A radio chip *X* MUST have a packet abstraction with the following
signature::

  provides interface Init;
  provides interface SplitControl;
  provides interface AMSend[am_id_t type];
  provides interface Receive[am_id_t type];
  provides interface Receive as Snoop[am_id_t type];
  provides interface Packet;
  provides interface AMPacket;
  provides interface PacketAcknowledgments;


The component SHOULD be named *XActiveMessageC*, where *X* is 
the name of the radio chip. The component MAY have additional interfaces. 
These interfaces can either be chip-specific or chip-independent. 

6. message_t
============================================================================

Active messages are a basic single-hop packet abstraction. Therefore,
following TEP 111 [3]_, all data link and active message headers
MUST be in the ``message_header_t`` structure of message_t. This ensures
that an active message received from one data link layer (e.g., the radio)
can be passed to another data link layer (e.g., the UART) without
shifting the data payload. This means that the ``message_header_t`` must
include all data needed for AM fields, which might introduce headers
in addition to those of the data link. For example, this is an example 
structure for a CC2420 (802.15.4) header::

  typedef nx_struct cc2420_header_t {
    nx_uint8_t length;
    nx_uint16_t fcf;
    nx_uint8_t dsn;
    nx_uint16_t destpan;
    nx_uint16_t dest;
    nx_uint16_t src;
    nx_uint8_t type;
  } cc2420_header_t;


The first six fields (length through src) are all 802.15.4 headers.

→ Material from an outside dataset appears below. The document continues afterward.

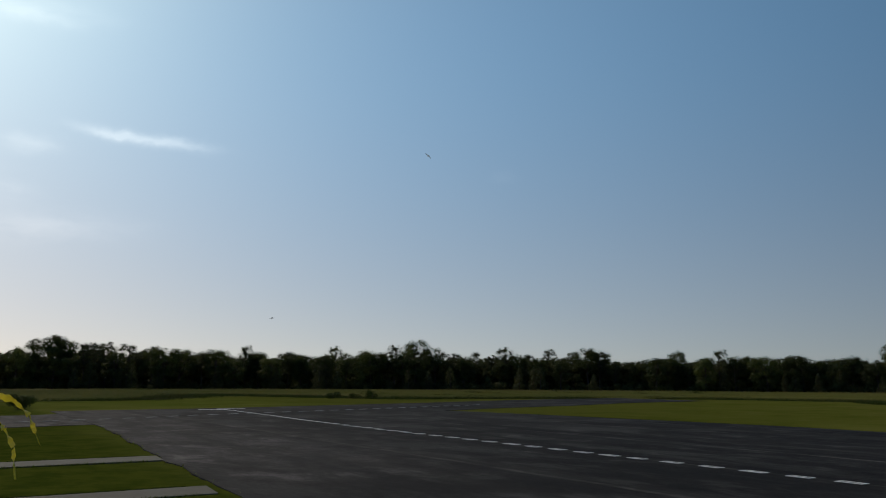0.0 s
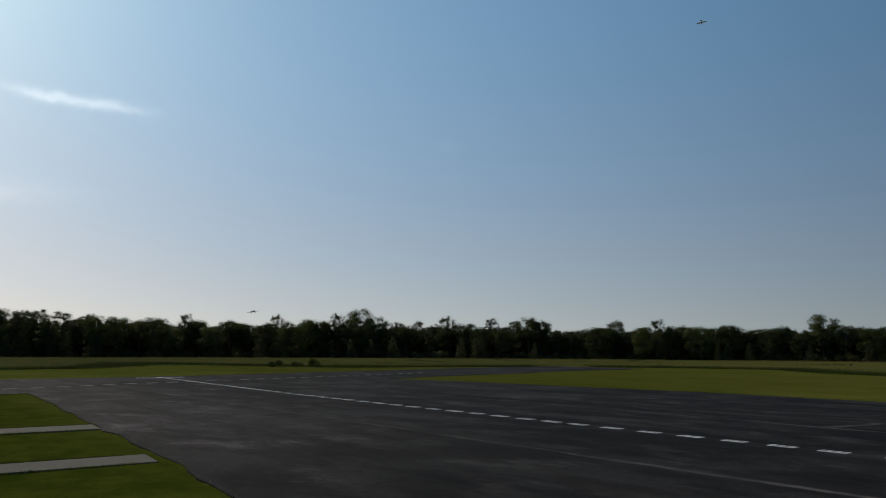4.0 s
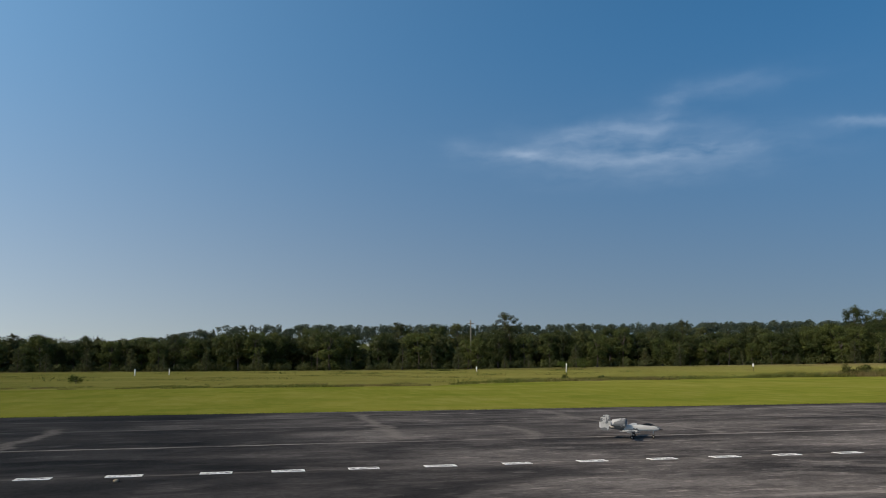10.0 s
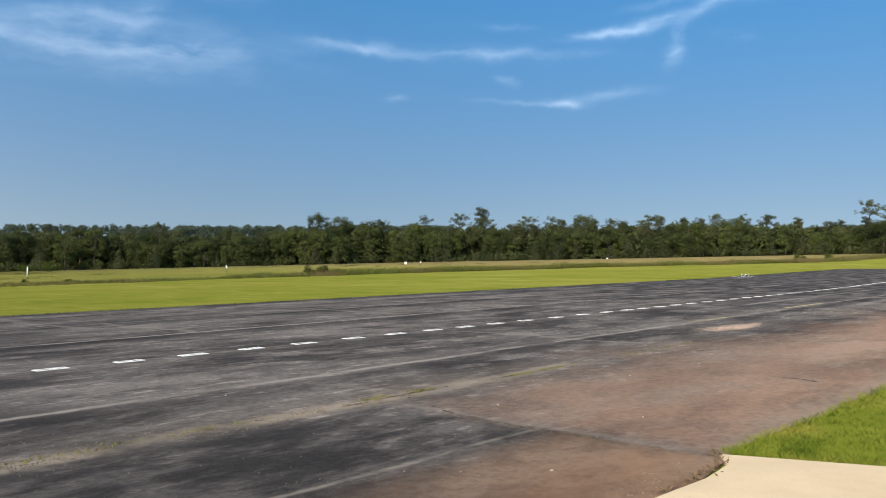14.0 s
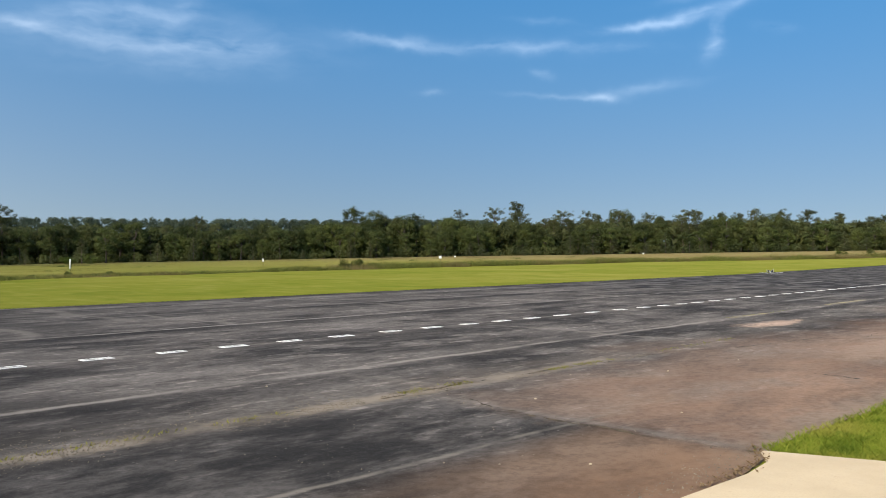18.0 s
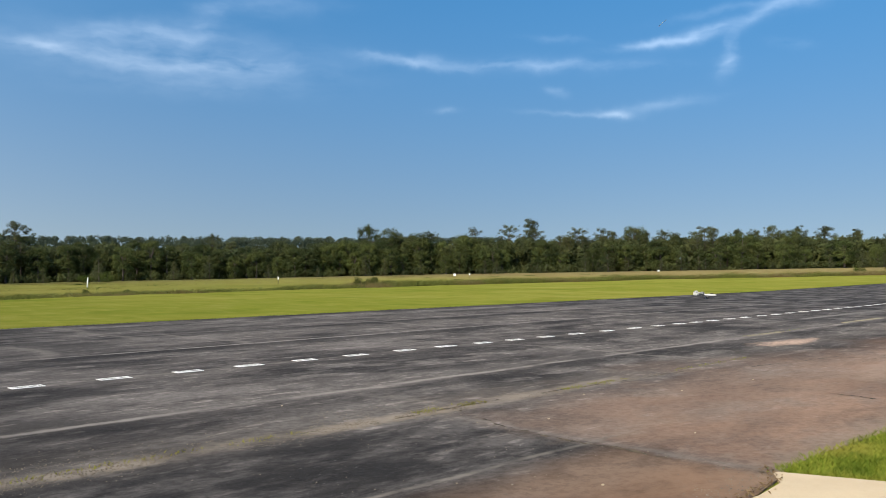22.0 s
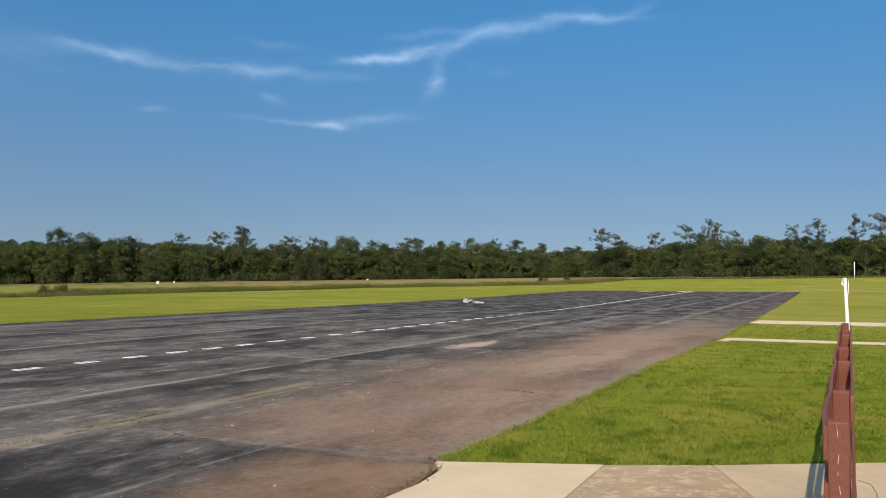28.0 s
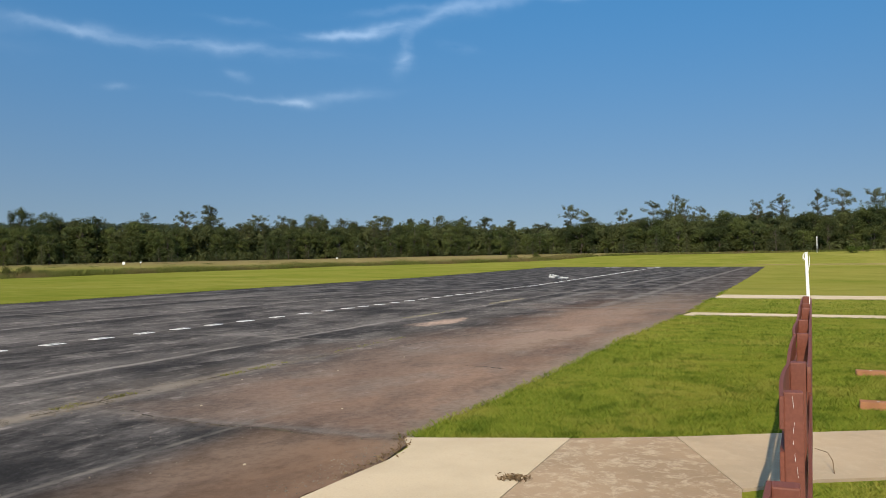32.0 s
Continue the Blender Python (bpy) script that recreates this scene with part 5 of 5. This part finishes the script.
def make_far_buildings():
    for az, w, el in ((7.05, 2.6, 0.84), (7.85, 2.8, 1.0)):
        house = new("shed")
        tagged(house, "small tan shed with a white metal roof among the trees", "shed", "sheds in the woods")
        bm = bmesh.new()
        box(bm, -w / 2, w / 2, -1.2, 1.2, -2.6, 0, 0)
        part("wall", bm, M_WALL, house)
        bm = bmesh.new()
        rings = [[(x, -1.4, -0.15), (x, 0, 0.9), (x, 1.4, -0.15), (x, 1.4, -0.3), (x, 0, 0.75), (x, -1.4, -0.3)] for x in (-w / 2 - 0.2, w / 2 + 0.2)]
        loft(bm, rings)
        bmesh.ops.recalc_face_normals(bm, faces=bm.faces)
        part("roof", bm, M_ROOF, house)
        r, a = 405.0, radians(az)
        house.matrix_basis = pose(r * math.sin(a), r * math.cos(a), 1.7 + r * math.tan(radians(el)) - 0.6, 0, 0, -az)
    pole = new("utility_pole")
    tagged(pole, "tall grey wooden utility pole among the trees", "pole")
    bm = bmesh.new()
    r, a = 238.0, radians(14.8)
    x, y = r * math.sin(a), r * math.cos(a)
    z = ground_z(x, y)
    h = 1.7 + r * math.tan(radians(2.68)) - z
    tube(bm, [(0, 0, -0.5), (0, 0, h * 0.5), (0, 0, h)], [0.26, 0.22, 0.17], 8)
    part("shaft", shade(bm), M_POLE, pole)
    bm = bmesh.new()
    box(bm, -1.0, 1.0, -0.08, 0.08, h - 1.1, h - 0.9, 0.02)
    part("crossarm", bm, M_POLE, pole)
    pole.matrix_basis = pose(x, y, z, 0, 0, -14.8)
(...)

The
type field, however, has been added to the header structure in order
to support AM dispatch.

7. Implementation
============================================================================

The following files in ``tinyos-2.x/tos/system`` provide reference 
implementations of the abstractions described in this TEP.

  * ``AMSenderC.nc``, ``AMReceiverC.nc``, ``AMSnooperC.nc``,
    and ``AMSnoopingReceiverC.nc`` are implementations of 
    virtualized AM services.
  * ``AMQueueP`` provides a send queue of *n* entries for *n*
    AMSenderC clients, such that each client has a dedicated entry.
  * ``AMQueueImplP`` is the underlying queue implementation,
    which is reusable for different clients (it is also used
    in the serial stack [4]_).
  * ``AMQueueEntryP`` sits on top of ``AMQueueP`` and stores
    the parameters to ``AMSend.send`` in an outstanding
    packet with the ``AMPacket`` interface.

The following files in ``tinyos-2.x/tos/interfaces`` contain
example implementations of packet protocol interfaces:

  * ``Packet.nc`` is the basic interface that almost all
    packet protocols provide.
  * ``Send.nc`` is the transmission interface for address-free 
     protocols.
  * ``AMSend.nc`` is the transmission interface for AM address
     send protocols.
  * ``AMPacket.nc`` is the packet interface for AM-specific
    fields.

An active messaging implementation for the CC2420 radio chip
can be found in ``tos/chips/CC2420/CC2420ActiveMessageC.nc``.
The micaz platform and telos family have an ``ActiveMessageC.nc``
which exports the interfaces of ``CC2420ActiveMessageC``.

8. Author's Address
============================================================================

| Philip Levis
| 358 Gates Hall
| Computer Science Laboratory
| Stanford University
| Stanford, CA 94305
|
| phone - +1 650 725 9046

9. Citations
============================================================================

.. [1] The MintRoute protocol. ``tinyos-1.x/tos/lib/MintRoute``. Also, A. Woo, T. Tong, and D. Culler. "Taming the Underlying Challenges of Reliable Multihop Routing in Sensor Networks." SenSys 2003.

.. [2] Tiny AGgregation, one protocol of the TinyDB system.  ``tinyos-1.x/tos/lib/TinyDB``. Also, S. Madden and M. Franklin and J. Hellerstein and W. Hong. "TinyDB: An Acquisitional Query Processing System for Sensor Networks." Transactions on Database Systems (TODS) 2005.

.. [3] TEP 111: message_t.

.. [4] TEP 113: Serial Communication.